これまでの文永の役に対する考察の中で見落とされていたのは、モンゴル艦隊の博多湾撤退だけで戦闘が終わるわけではないという点です。
博多湾を出たモンゴル艦隊が他の沿岸地域を襲撃する可能性や、壱岐・対馬を占領し続ける可能性が残されているからです。
実際、刀伊の入寇や弘安の役においては、敵軍の博多湾撤退後も戦闘が継続しています。
しかしながら、『勘仲記』によれば11月6日時点で、京都においてモンゴル軍は本国へ去ったと認識されているのです。

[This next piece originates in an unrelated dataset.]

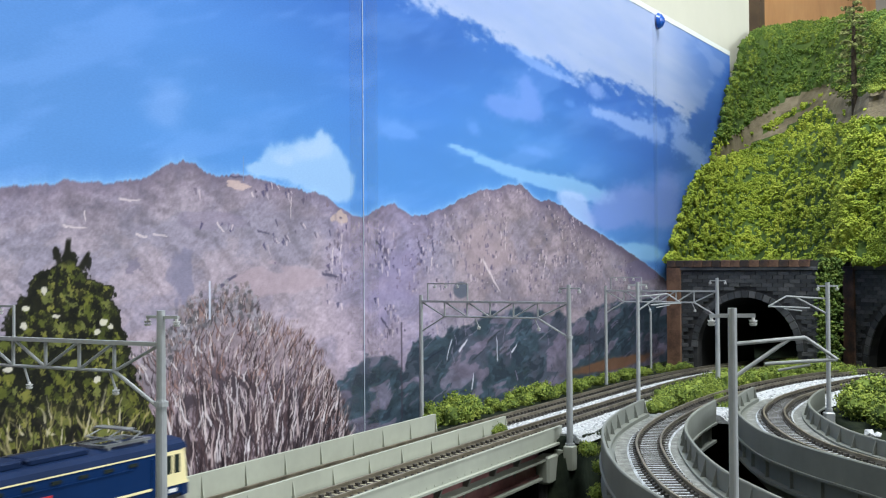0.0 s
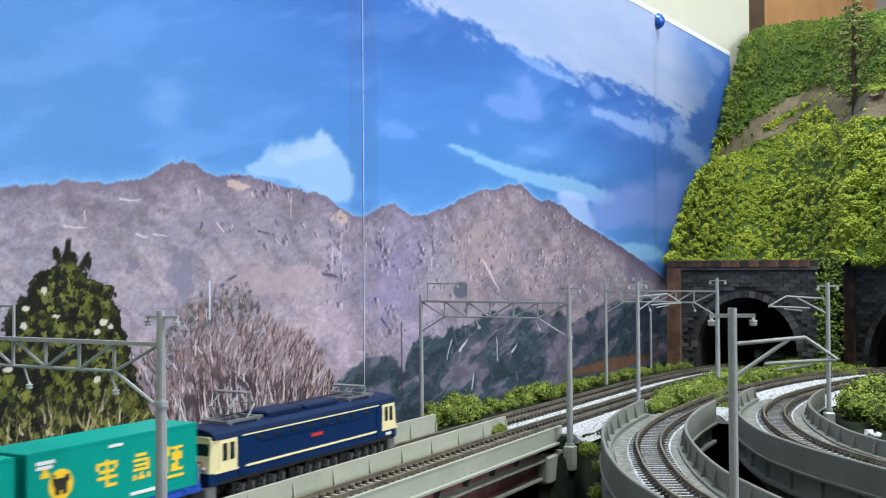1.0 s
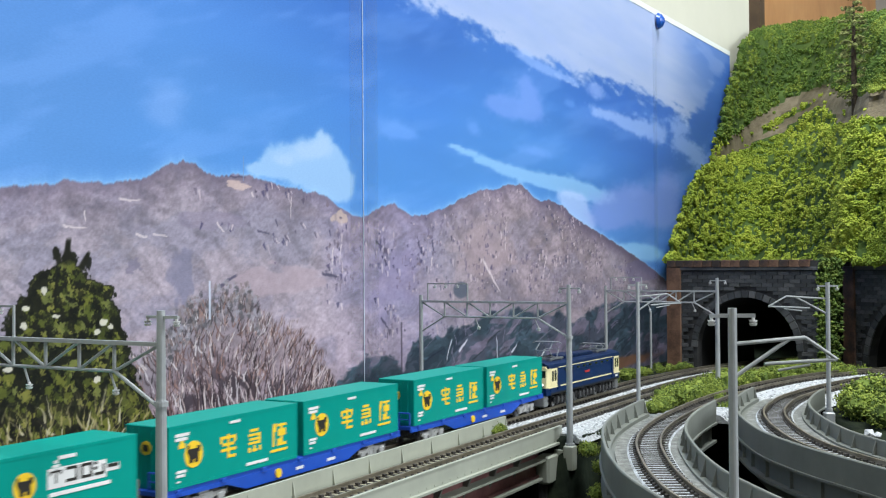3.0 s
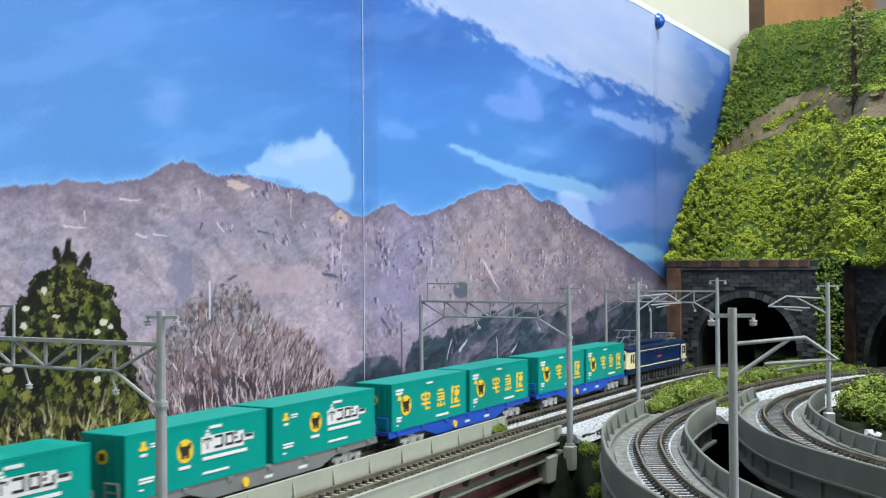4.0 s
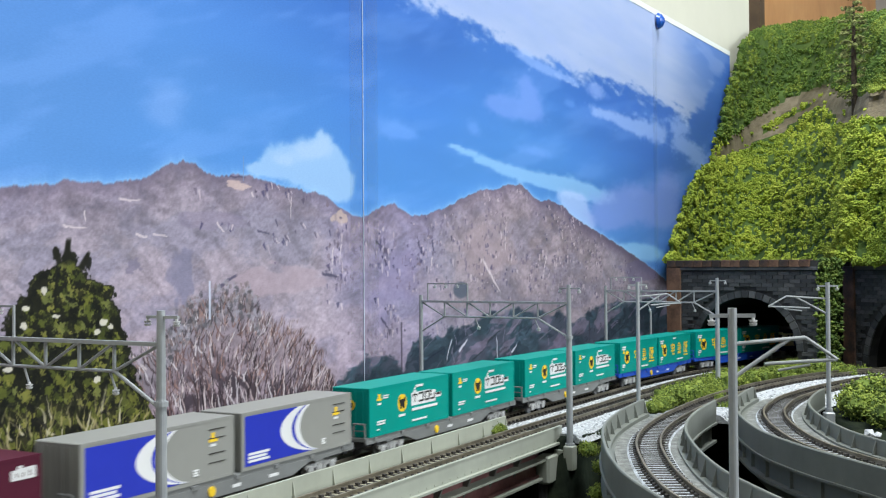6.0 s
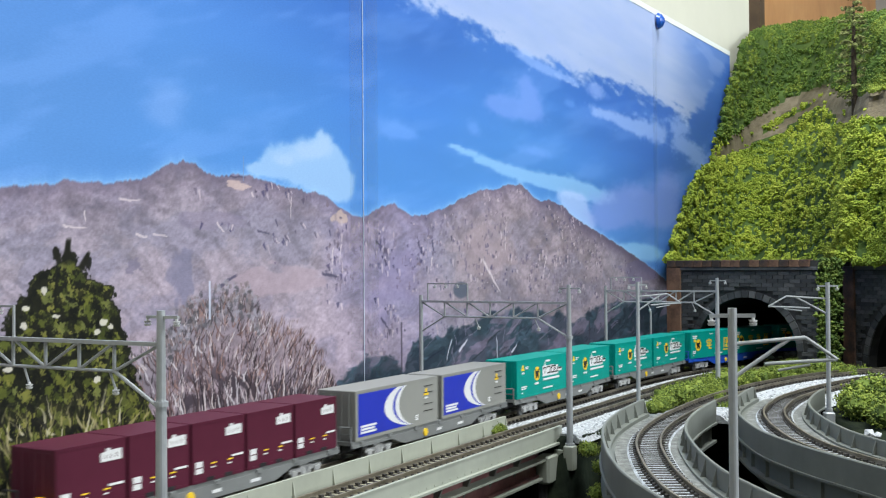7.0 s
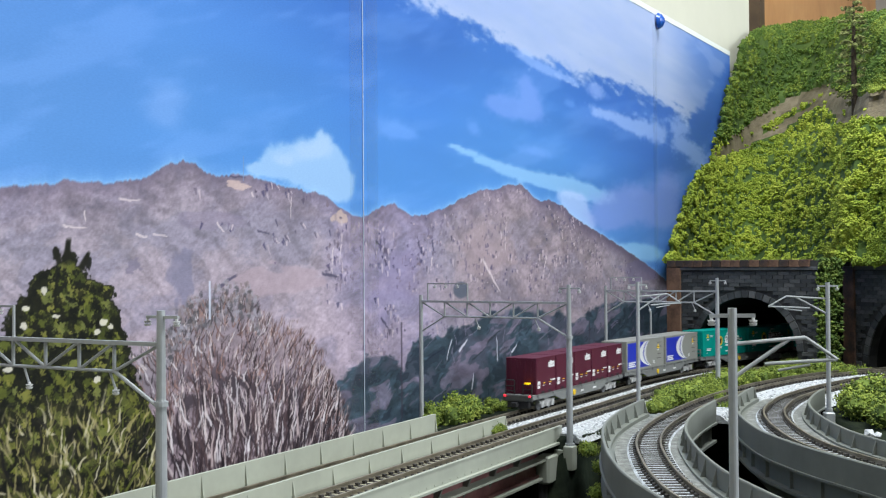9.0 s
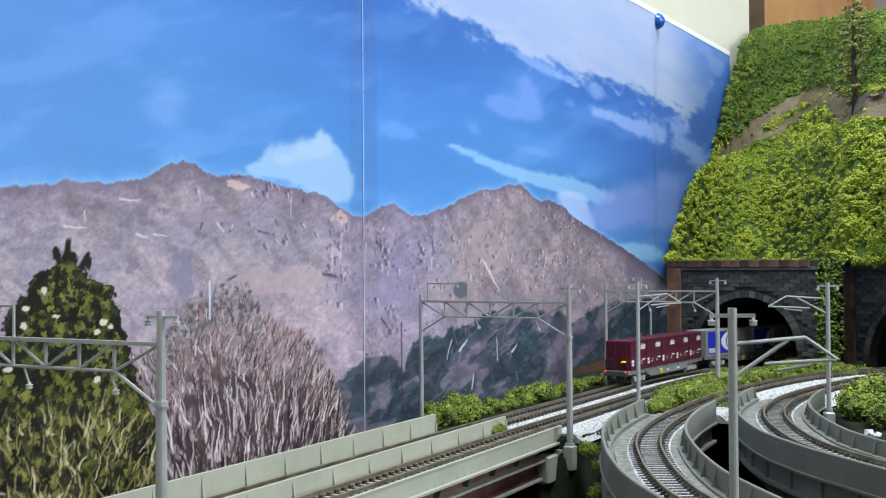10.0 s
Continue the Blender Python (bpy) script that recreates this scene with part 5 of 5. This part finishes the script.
PITCH = 141.5
UNIT = pose(0, 0, 0)
blue_wagon = wagon(WAGON_BLUE, BOGIE_GREY, "bright blue container wagon with grey bogies")
grey_wagon = wagon(WAGON_GREY, BOGIE_GREY, "dark grey container wagon with light grey bogies")
tail_wagon = wagon(WAGON_GREY, BOGIE_GREY, "grey last container wagon with lit red tail lights", tail=True)
TRAIN = [(tail_wagon, 0.0, 0.0), (grey_wagon, PITCH, 0.0)]
for k in (2, 3):
    TRAIN.append((copy_thing(grey_wagon, UNIT), k * PITCH, 0.0))
TRAIN += [(blue_wagon, 4 * PITCH, 0.0), (copy_thing(blue_wagon, UNIT), 5 * PITCH, 0.0), (locomotive(), 832.5, 0.0)]
# loads: (thing, wagon's place along the train, place on the wagon)
LOADS = []
kinds = {1: grey_container(), 2: teal_white(), 4: teal_yellow()}
for k in (1, 2, 3, 4, 5):
    first = kinds.get(k)
    src = kinds[1 if k == 1 else 2 if k < 4 else 4]
    for j, off in enumerate((-33.15, 33.15)):
        ob = first if first and j == 0 else copy_thing(src, UNIT)
        LOADS.append((ob, k * PITCH, off))
box12 = maroon_container()
for j in range(5):
    LOADS.append((box12 if j == 0 else copy_thing(box12, UNIT), 0.0, (j - 2) * 25.7 + 0.7))

# ---- what moves ----
RUN = [(0.0, -638.0), (0.5, -579.0), (1.0, -518.5), (1.5, -454.0), (2.0, -387.0), (2.5, -322.5), (4.0, -135.8), (4.5, -69.2), (5.0, -0.2), (7.0, 263.0), (7.5, 336.3),
       (8.5, 491.0), (9.0, 567.8), (9.5, 643.5), (10.0, 716.0)]


def run_at(t):
    """How far the last wagon's middle has come at t seconds, in mm; smooth through the timetable."""
    ts, ds = [r[0] for r in RUN], [r[1] for r in RUN]
    i = min(max(sum(1 for q in ts if q <= t) - 1, 0), len(ts) - 2)

    def slope(k):
        a, b = max(0, k - 1), min(len(ts) - 1, k + 1)
        return (ds[b] - ds[a]) / (ts[b] - ts[a])
    h = ts[i + 1] - ts[i]
    u = (t - ts[i]) / h
    return ((2 * u**3 - 3 * u**2 + 1) * ds[i] + (u**3 - 2 * u**2 + u) * h * slope(i) + (-2 * u**3 + 3 * u**2) * ds[i + 1] + (u**3 - u**2) * h * slope(i + 1))


def vehicle_pose(d, base=47.0):
    a, b = FAR.at(900 + d + base), FAR.at(900 + d - base)
    m, h = (a + b) / 2, a - b
    level = rail_level(Z_FAR)
    za, zb = level(a[0]), level(b[0])
    return pose(m[0] * MM, m[1] * MM, (za + zb) / 2 * MM, 0, math.degrees(math.atan2(zb - za, np.linalg.norm(h))), math.degrees(math.atan2(h[1], h[0])))


def motions():
    times = [i * 0.25 for i in range(41)]
    for ob, place, _ in TRAIN:
        walk(ob, [(t, vehicle_pose(run_at(t) + place)) for t in times])
    for ob, place, off in LOADS:
        walk(ob, [(t, vehicle_pose(run_at(t) + place) @ pose(off * MM, 0, 0.0090)) for t in times])


motions()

これは日本側が博多湾撤退後のモンゴル軍の動向を把握していたことを意味します。
『帝王編年記』にしても、対馬や壱岐が打ち取られたと報告している以上、そのままの状態では皆追い返したと言えないでしょう。
『朝師御書見聞』には10月24日の日付で、対馬・壱岐など九州近海の各地からモンゴル軍の漂着船について、報告を受けていた記録も残されています。
『朝師御書見聞』 安国論私抄 第一 蒙古詞事
又或記云十月二十四日聞フル定、蒙古船ヤブレテ浦浦打挙数、對嶋一艘、壹岐百三十艘、ヲロ嶋二艘、鹿嶋二艘、ムナカタ二艘、カラチシマ三艘、アク郡七艘又壹岐三艘、已上百二十四艘、是目見ユル分齊也、
11月6日以降、モンゴル軍の動向が大宰府から京都へ報告されたとする史料はありません。
11月6日の飛脚は、日本領内からモンゴル軍を完全に駆逐したことを告げる大宰府からの最終報告なのです。